For the half-year ended 31 December 2013

Directors' Declaration

In the directors' opinion:

  • (a) the financial statements and notes set out on pages 9 to 23 are in accordance with the Corporations Act 2001, including:
    • (i) complying with Accounting Standards, the Corporations Regulations 2001 and other mandatory professional reporting requirements, and
    • (ii) giving a true and fair view of the consolidated entity's financial position as at 31 December 2013 and of its performance for the halfyear ended on that date; and
  • (b) there are reasonable grounds to believe that Peet Limited will be able to pay its debts as and when they become due and payable.
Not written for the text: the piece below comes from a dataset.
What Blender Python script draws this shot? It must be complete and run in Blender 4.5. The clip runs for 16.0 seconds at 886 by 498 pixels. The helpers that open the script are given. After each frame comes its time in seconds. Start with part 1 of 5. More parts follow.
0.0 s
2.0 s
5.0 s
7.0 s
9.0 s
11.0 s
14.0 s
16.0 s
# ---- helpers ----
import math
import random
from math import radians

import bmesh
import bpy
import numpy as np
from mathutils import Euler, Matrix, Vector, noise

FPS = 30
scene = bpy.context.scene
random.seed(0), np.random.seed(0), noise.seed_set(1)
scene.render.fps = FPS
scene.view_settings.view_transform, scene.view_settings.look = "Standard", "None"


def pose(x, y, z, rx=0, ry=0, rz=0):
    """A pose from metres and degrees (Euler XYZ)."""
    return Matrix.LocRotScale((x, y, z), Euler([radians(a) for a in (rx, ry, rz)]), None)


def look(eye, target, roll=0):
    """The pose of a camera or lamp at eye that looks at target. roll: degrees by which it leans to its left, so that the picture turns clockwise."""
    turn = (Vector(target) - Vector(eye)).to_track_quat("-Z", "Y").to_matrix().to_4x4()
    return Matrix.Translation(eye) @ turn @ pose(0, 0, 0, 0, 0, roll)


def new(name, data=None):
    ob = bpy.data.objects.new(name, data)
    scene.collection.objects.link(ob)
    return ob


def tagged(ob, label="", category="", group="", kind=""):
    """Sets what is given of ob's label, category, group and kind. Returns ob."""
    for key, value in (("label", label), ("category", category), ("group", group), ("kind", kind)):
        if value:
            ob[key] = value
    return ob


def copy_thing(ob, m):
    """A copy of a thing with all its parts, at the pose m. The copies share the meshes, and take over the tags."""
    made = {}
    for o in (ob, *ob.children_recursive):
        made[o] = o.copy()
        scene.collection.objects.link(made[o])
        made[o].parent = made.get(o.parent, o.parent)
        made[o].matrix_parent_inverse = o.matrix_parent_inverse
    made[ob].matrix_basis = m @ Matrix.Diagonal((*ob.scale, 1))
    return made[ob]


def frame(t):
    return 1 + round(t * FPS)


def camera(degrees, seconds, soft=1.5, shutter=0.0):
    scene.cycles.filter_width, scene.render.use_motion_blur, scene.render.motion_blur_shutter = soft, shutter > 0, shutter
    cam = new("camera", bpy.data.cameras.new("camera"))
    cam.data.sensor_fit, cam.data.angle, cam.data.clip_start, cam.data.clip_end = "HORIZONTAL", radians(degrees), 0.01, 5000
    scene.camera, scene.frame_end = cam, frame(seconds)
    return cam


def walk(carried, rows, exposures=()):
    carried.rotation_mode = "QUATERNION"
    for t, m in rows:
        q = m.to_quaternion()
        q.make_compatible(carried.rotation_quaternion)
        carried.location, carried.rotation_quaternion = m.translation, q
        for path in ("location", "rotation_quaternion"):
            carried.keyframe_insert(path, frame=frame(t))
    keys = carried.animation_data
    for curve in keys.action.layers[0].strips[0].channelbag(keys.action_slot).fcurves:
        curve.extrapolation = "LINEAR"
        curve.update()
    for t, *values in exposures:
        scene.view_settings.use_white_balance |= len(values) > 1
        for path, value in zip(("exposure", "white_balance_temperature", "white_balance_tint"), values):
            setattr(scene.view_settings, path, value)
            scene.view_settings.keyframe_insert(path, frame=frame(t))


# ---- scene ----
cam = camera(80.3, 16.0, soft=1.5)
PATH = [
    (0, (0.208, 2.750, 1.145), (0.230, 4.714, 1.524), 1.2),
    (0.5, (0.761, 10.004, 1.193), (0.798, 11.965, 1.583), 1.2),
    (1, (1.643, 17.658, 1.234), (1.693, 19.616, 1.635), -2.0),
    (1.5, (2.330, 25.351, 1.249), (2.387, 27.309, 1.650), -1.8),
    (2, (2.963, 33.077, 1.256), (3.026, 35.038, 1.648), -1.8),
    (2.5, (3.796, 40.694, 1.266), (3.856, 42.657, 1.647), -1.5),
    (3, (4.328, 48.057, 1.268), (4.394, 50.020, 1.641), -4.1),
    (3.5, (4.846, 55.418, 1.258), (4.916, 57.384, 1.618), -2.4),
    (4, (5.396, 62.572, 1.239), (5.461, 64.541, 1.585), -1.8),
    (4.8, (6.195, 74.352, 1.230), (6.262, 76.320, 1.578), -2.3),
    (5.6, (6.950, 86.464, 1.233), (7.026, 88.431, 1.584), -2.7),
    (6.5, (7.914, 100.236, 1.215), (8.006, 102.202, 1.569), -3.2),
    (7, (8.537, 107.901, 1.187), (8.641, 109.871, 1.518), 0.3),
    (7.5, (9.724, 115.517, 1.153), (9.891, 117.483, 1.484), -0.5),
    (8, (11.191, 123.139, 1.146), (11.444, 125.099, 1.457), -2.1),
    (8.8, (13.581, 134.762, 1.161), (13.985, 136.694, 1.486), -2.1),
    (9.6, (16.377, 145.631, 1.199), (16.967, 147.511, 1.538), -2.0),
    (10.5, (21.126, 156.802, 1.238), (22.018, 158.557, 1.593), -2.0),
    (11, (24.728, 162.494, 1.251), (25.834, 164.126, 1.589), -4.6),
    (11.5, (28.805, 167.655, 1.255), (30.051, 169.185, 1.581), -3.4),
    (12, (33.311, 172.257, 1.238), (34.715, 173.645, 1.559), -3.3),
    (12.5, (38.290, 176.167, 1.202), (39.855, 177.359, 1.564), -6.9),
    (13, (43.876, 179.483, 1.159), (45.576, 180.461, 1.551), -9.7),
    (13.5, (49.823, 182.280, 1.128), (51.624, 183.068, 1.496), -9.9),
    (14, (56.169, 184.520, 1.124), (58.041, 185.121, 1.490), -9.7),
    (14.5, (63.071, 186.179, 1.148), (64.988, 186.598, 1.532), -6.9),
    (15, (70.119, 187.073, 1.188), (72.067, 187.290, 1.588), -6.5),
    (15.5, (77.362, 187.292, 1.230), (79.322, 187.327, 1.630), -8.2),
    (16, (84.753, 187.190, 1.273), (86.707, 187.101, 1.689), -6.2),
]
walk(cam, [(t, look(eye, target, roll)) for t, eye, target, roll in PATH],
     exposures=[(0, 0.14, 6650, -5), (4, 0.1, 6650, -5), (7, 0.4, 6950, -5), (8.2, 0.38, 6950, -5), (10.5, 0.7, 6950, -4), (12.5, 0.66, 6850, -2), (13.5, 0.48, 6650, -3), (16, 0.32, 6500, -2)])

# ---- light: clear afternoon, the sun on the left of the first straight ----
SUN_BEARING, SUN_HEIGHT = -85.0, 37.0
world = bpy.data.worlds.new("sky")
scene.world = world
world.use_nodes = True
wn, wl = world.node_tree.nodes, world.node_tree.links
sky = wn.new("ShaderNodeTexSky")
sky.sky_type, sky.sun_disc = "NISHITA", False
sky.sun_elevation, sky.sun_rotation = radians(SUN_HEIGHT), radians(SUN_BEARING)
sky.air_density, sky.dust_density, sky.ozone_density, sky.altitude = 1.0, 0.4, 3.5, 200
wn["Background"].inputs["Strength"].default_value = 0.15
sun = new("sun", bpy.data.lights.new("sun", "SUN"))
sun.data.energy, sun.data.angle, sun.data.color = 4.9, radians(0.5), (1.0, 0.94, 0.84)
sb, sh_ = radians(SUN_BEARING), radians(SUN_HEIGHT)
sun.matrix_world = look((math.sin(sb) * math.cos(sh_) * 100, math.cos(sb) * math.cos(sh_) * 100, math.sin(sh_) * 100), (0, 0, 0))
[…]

This declaration is made in accordance with a resolution of the directors.

BRENDAN GORE MANAGING DIRECTOR

27 February 2014

Ernst & Young 11 Mounts Bay Road Perth WA 6000 Australia GPO Box M939 Perth WA 6843 Tel: +61 8 9429 2222 Fax: +61 8 9429 2436 ey.com/au

To the members of Peet Limited

Report on the Half-Year Financial Report

We have reviewed the accompanying half-year financial report of Peet Limited, which comprises the consolidated statement of financial position as at 31 December 2013, the consolidated income statement, the consolidated statement of comprehensive income, consolidated statement of changes in equity and consolidated statement of cash flows for the half-year ended on that date, notes comprising a summary of significant accounting policies and other explanatory information, and the directors' declaration of the consolidated entity comprising the company and the entities it controlled at the half-year end or from time to time during the half-year.
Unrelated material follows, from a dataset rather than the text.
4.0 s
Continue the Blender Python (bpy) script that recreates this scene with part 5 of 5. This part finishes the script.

Directors' Responsibility for the Half-Year Financial Report

The directors of the company are responsible for the preparation of the half-year financial report that gives a true and fair view in accordance with Australian Accounting Standards and the Corporations Act 2001 and for such internal controls as the directors determine are necessary to enable the preparation of the half-year financial report that is free from material misstatement, whether due to fraud or error.

Auditor's Responsibility

Our responsibility is to express a conclusion on the half-year financial report based on our review. We conducted our review in accordance with Auditing Standard on Review Engagements ASRE 2410 Review of a Financial Report Performed by the Independent Auditor of the Entity, in order to state whether, on the basis of the procedures described, we have become aware of any matter that makes us believe that the financial report is not in accordance with the Corporations Act 2001 including: giving a true and fair view of the consolidated entity's financial position as at 31 December 2013 and its performance for the half-year ended on that date; and complying with Accounting Standard AASB 134 Interim Financial Reporting and the Corporations Regulations 2001 . As the auditor of Peet Limited and the entities it controlled during the half-year, ASRE 2410 requires that we comply with the ethical requirements relevant to the audit of the annual financial report.
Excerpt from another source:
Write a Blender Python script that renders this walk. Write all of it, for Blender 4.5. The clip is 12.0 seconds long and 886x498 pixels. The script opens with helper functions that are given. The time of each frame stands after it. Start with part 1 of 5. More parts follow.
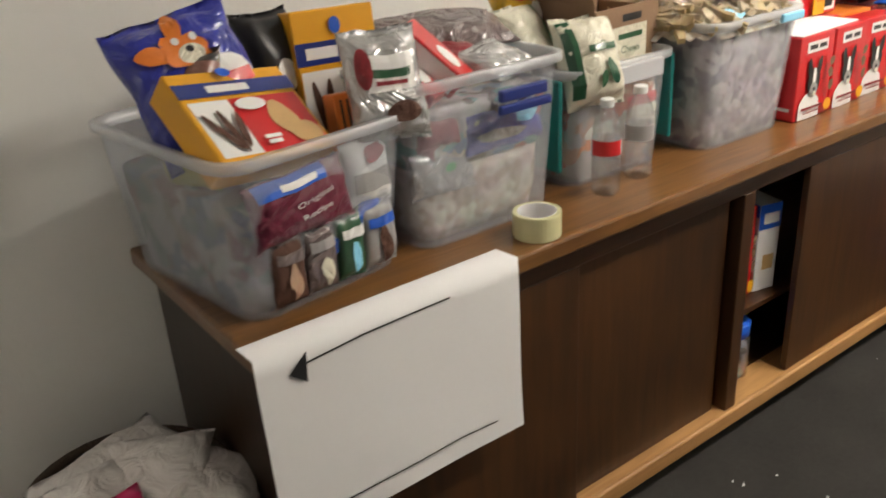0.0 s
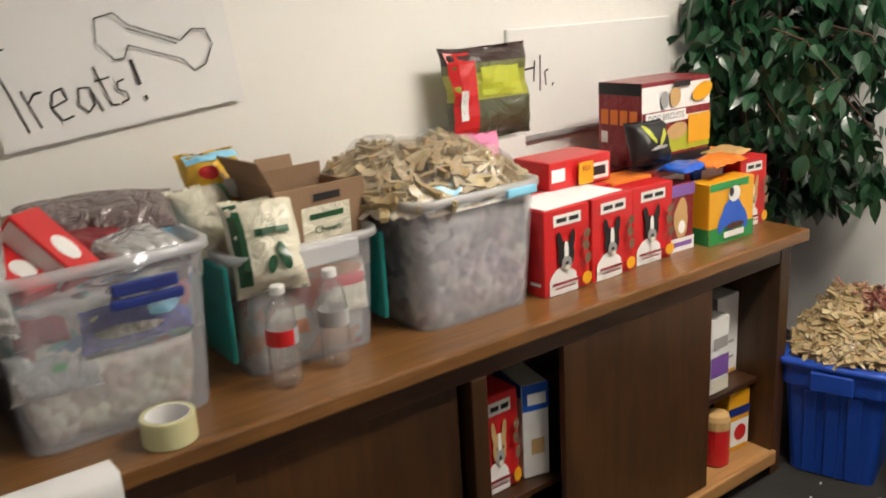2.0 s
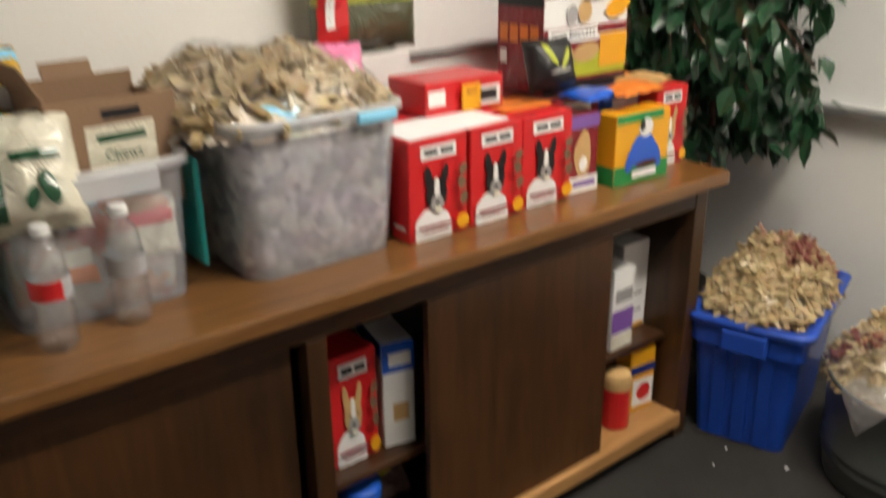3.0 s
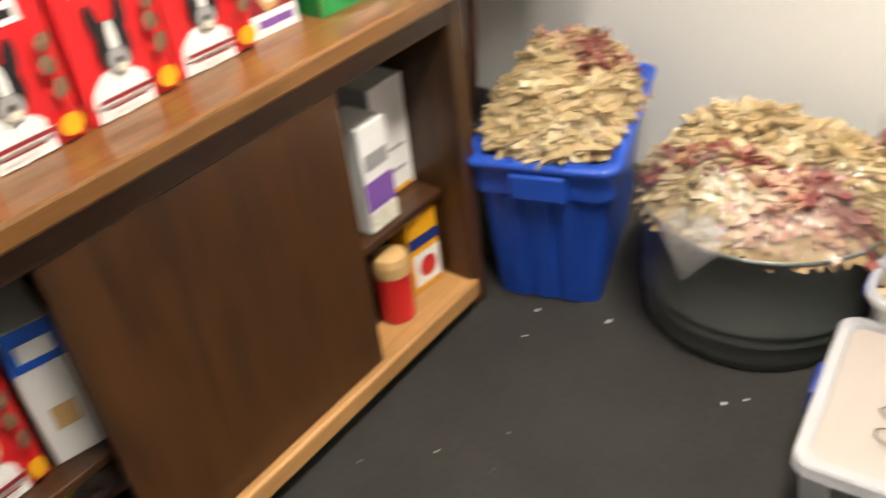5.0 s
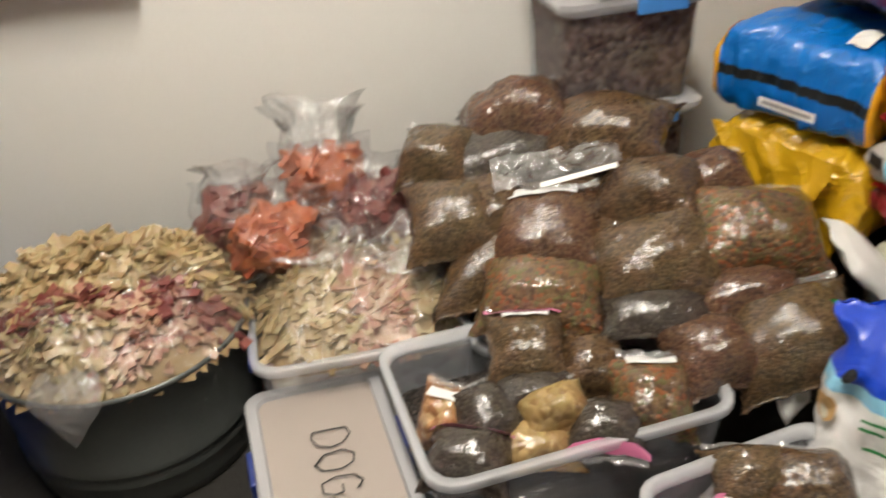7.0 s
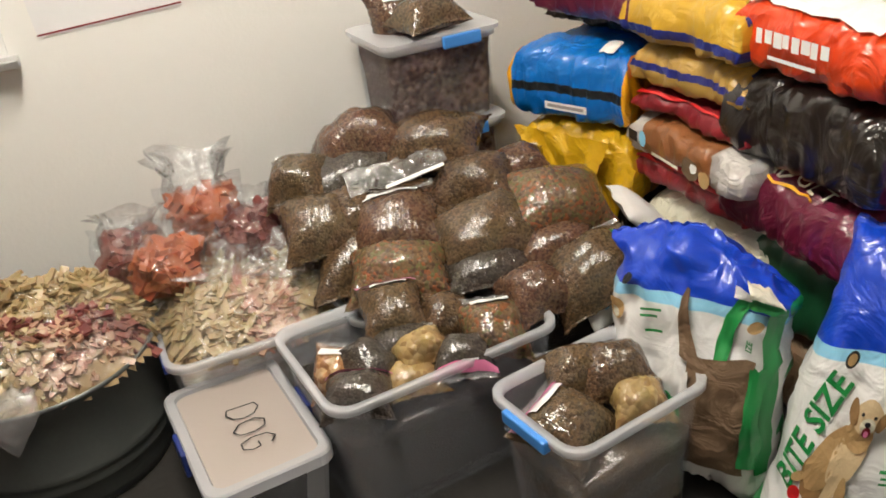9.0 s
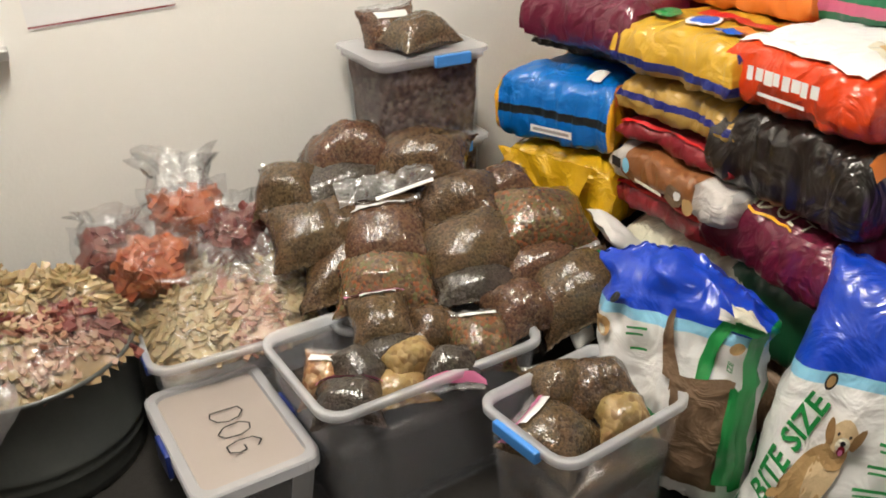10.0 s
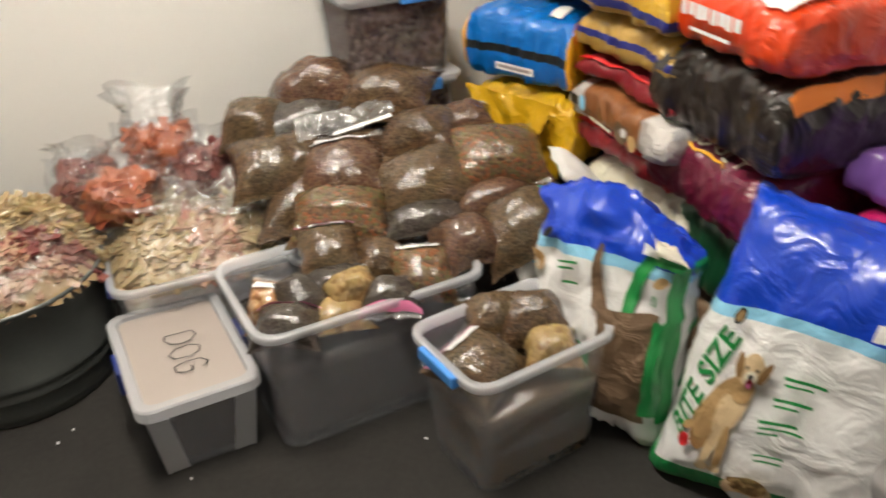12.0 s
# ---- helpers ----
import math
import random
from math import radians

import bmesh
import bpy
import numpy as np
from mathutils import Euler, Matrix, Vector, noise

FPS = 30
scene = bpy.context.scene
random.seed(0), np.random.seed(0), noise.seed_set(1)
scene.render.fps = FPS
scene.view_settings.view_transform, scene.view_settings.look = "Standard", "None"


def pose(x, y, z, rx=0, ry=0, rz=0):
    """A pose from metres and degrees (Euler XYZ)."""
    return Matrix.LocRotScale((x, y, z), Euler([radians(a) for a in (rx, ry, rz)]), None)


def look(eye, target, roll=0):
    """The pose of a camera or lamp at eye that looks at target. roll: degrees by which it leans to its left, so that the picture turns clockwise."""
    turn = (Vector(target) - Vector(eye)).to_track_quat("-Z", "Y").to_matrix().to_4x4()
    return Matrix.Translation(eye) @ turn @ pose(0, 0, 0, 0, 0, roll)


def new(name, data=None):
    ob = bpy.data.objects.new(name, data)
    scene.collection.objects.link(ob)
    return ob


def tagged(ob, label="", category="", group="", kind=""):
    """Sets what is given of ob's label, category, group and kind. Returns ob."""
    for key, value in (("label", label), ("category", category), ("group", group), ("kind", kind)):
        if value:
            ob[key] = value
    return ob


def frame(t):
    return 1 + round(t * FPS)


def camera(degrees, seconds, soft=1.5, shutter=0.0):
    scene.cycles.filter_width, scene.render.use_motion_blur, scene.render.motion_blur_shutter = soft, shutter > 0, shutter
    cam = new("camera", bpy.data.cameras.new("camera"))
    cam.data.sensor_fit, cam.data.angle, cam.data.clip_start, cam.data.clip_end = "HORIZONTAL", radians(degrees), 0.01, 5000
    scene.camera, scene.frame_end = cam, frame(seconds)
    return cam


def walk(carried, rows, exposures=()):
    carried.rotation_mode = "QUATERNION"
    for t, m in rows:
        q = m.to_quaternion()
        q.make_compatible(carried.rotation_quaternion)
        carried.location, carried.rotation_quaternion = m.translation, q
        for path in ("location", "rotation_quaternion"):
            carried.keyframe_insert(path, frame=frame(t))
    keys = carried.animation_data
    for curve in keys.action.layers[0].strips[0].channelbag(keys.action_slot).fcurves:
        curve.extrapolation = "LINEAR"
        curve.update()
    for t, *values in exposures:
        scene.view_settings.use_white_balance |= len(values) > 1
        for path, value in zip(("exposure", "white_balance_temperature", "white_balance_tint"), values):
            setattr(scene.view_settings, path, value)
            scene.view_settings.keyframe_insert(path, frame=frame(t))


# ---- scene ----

A review of a half-year financial report consists of making enquiries, primarily of persons responsible for financial and accounting matters, and applying analytical and other review procedures. A review is substantially less in scope than an audit conducted in accordance with Australian Auditing Standards and consequently does not enable us to obtain assurance that we would become aware of all significant matters that might be identified in an audit. Accordingly, we do not express an audit opinion.

Independence

In conducting our review, we have complied with the independence requirements of the Corporations Act 2001. We have given to the directors of the company a written Auditor's Independence Declaration, a copy of which is included in the Directors' Report.

Conclusion

Based on our review, which is not an audit, we have not become aware of any matter that makes us believe that the half-year financial report of Peet Limited is not in accordance with the Corporations Act 2001, including:

  • a) giving a true and fair view of the consolidated entity's financial position as at 31 December 2013 and of its performance for the half-year ended on that date; and
  • b) complying with Accounting Standard AASB 134 Interim Financial Reporting and the Corporations Regulations 2001.